----- Given information -----

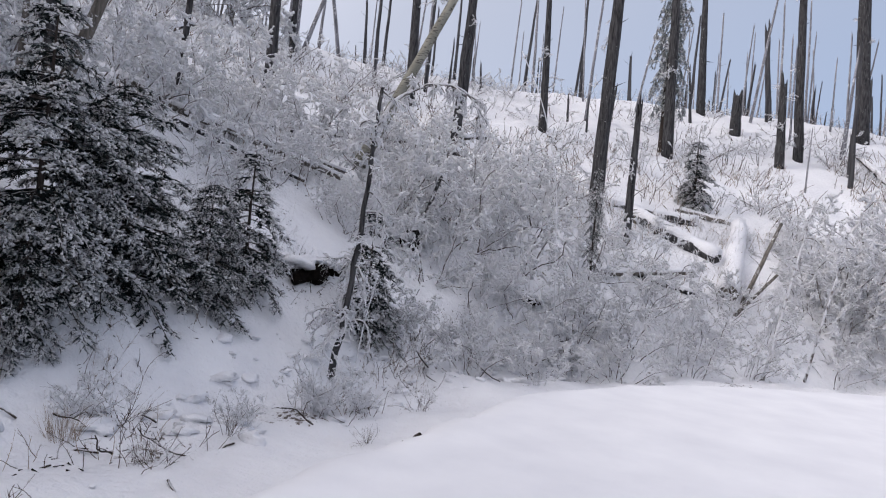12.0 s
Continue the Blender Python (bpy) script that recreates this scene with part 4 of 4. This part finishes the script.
for u in np.arange(-25, -12.5, .8):
    for q in (rng.uniform(3.6, 6.5), rng.uniform(6.5, 10)):
        v = float(np.interp(u, BANK_TOE[::-1, 0], BANK_TOE[::-1, 1])) + q * (1 if u > -15 else 1.5)
        x, y = u * AHEAD[0] + v * ASIDE[0], u * AHEAD[1] + v * ASIDE[1]
        if math.hypot(x - 9.3, y + 18.6) > 3.2:          # the clearing where the logs lie
            put(white, x, y, rng.uniform(0, 6), rng.uniform(.55, .95))
small = shrub("rimed_shrub", "small rimed bush on the burnt hillside", 881, 1.6, 6, .9, M_WHITE_TWIG, M_PALE_STEM, .06, (4, 3, 3), 3.4, far=True, rime=1.0, chunky=1.7, floor=.3)
small.matrix_basis = Matrix.Translation(spot(15.0, -16.0))
for i in range(205):
    a, D = radians(rng.uniform(90, 172)), rng.uniform(17, 37)
    x, y = D * math.sin(a), D * math.cos(a)
    if float(beyond(BANK_TOE, *plan(x, y))) > 3.5 and math.hypot(x - 9.3, y + 18.6) > 3:
        put(small, x, y, rng.uniform(0, 6), rng.uniform(.5, 1.3))
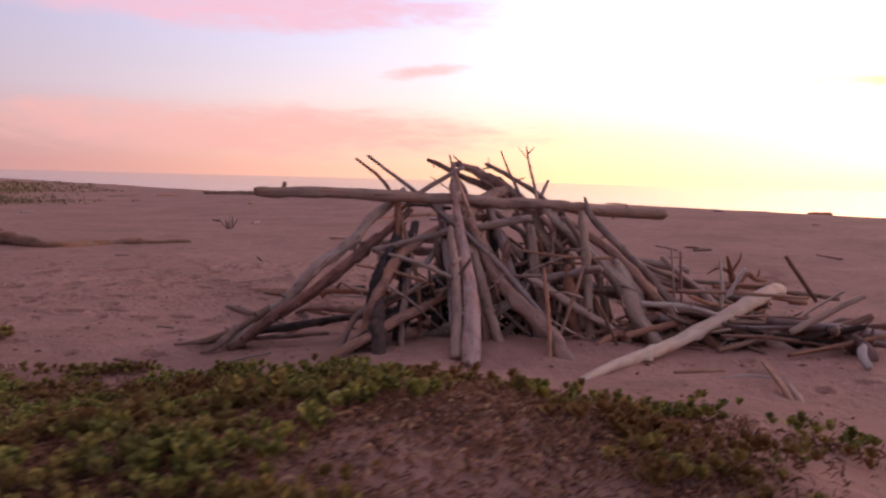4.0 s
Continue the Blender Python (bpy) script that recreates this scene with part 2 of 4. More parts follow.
def dune(x, y):
    d = y - knots(CREST, x)
    if abs(d) > 8 or x > 3.6 or x < -12.5:
        return 0.0
    across = math.exp(-abs(d / knots(SOUTH, x)) ** 2.5) if d < 0 else math.exp(-(d / knots(NORTH, x)) ** 2)
    return max(0.0, knots(HEIGHT, x)) * across * smooth(3.6, 2.8, x) * smooth(-12.0, -10.0, x)


def ground(x, y):
    s = SEAWARD[0] * x + SEAWARD[1] * y
    v = SEAWARD[0] * y - SEAWARD[1] * x
    z = -0.10 + 0.34 * smooth(1.7, -0.8, y) * smooth(-3.0, 0.6, x) * smooth(20.0, 6.0, x) * (0.25 + 0.75 * smooth(-7.6, -5.2, y))
    z += 0.64 * smooth(6.0, 31.0, s) * (1 - 1.05 * smooth(28.0, 66.0, v)) - 3.3 * smooth(34.0, 64.0, s)
    z += 1.75 * smooth(34.0, 85.0, v) * smooth(16.0, -2.0, s)
    z += dune(x, y) - 0.09 * math.exp(-((x - 0.32) ** 2 + (y + 1.25) ** 2) / 0.2)
    n = noise.noise(Vector((x * 0.55, y * 0.55, 0.3))) * 0.05 + noise.noise(Vector((x * 1.9, y * 1.9, 4.0))) * 0.022
    n += noise.noise(Vector((x * 0.09, y * 0.09, 8.0))) * (0.05 * smooth(9, 40, math.hypot(x, y)) + 0.65 * smooth(30, 80, v) * smooth(16, -2, s))
    return z + n


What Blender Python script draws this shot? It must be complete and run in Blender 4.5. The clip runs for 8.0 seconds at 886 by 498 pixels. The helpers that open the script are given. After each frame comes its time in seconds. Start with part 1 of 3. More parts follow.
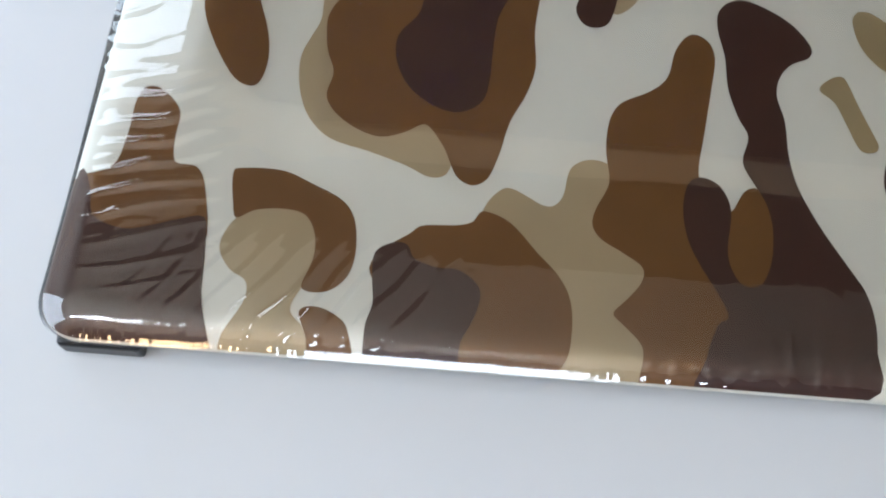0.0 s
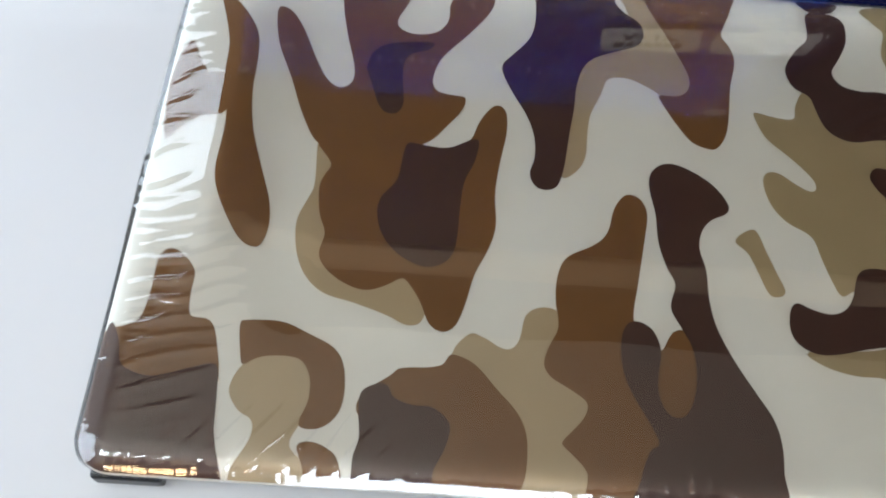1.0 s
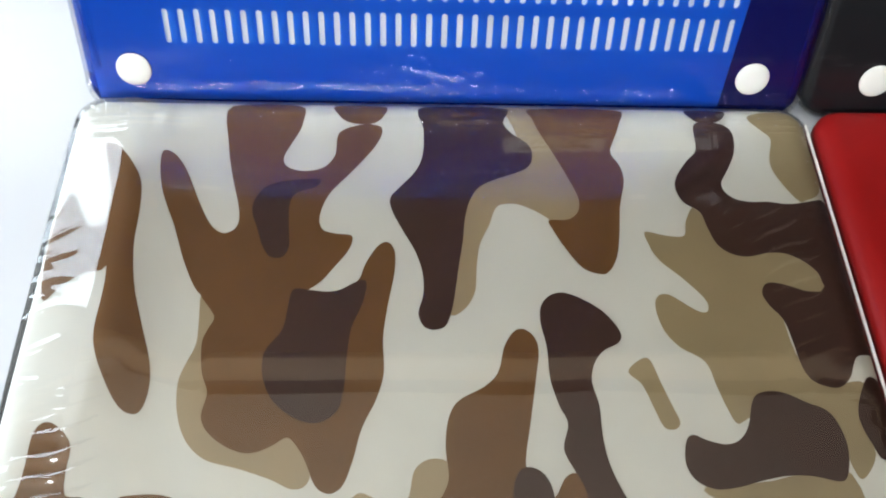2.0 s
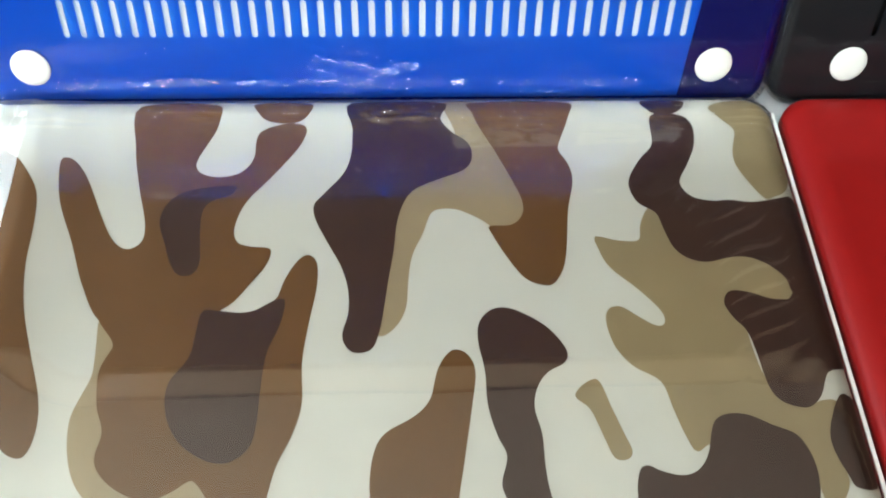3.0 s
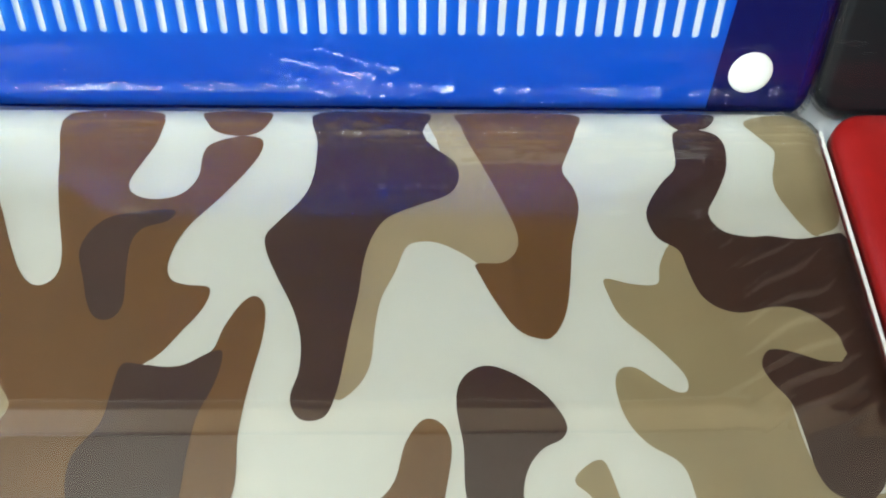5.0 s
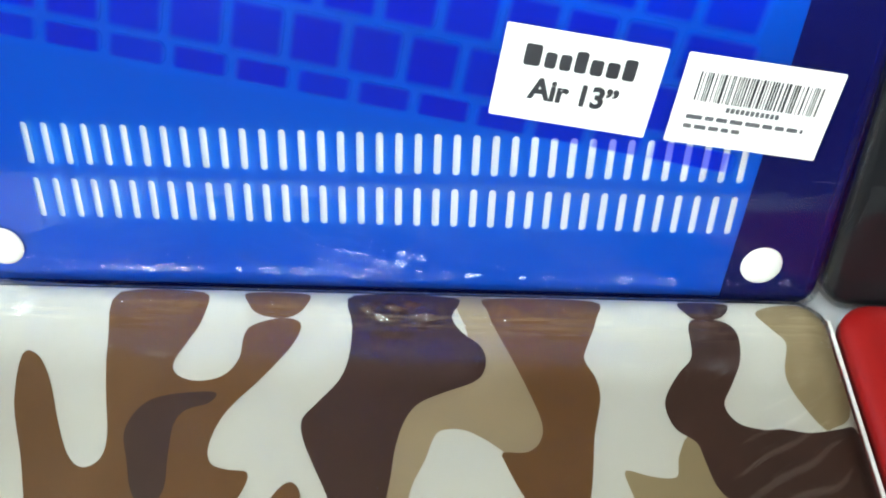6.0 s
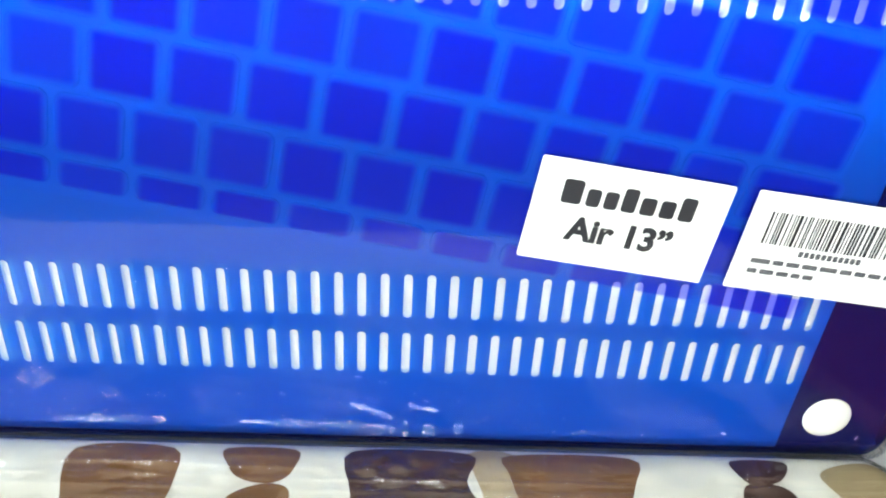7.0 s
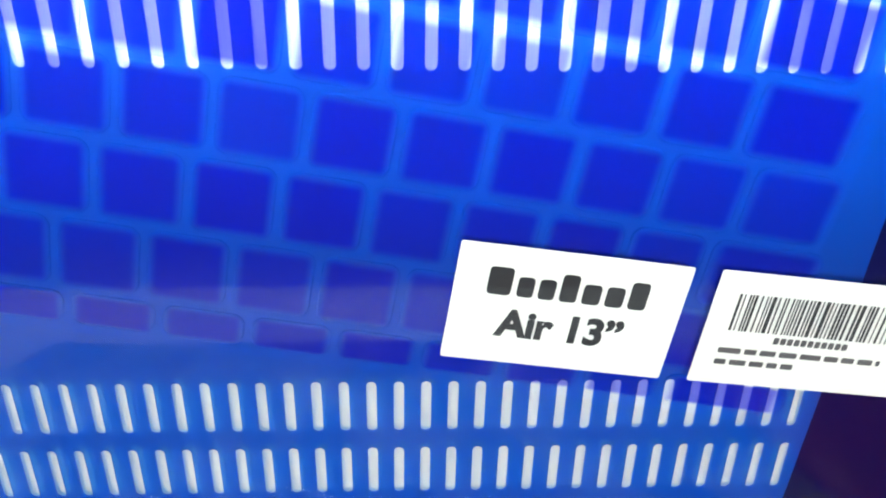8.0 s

-----

Description of the task
Gather every line from the listing above in which the word "Continue" appears.

Response to this task
Continue the Blender Python (bpy) script that recreates this scene with part 4 of 4. This part finishes the script.
Continue the Blender Python (bpy) script that recreates this scene with part 2 of 4. More parts follow.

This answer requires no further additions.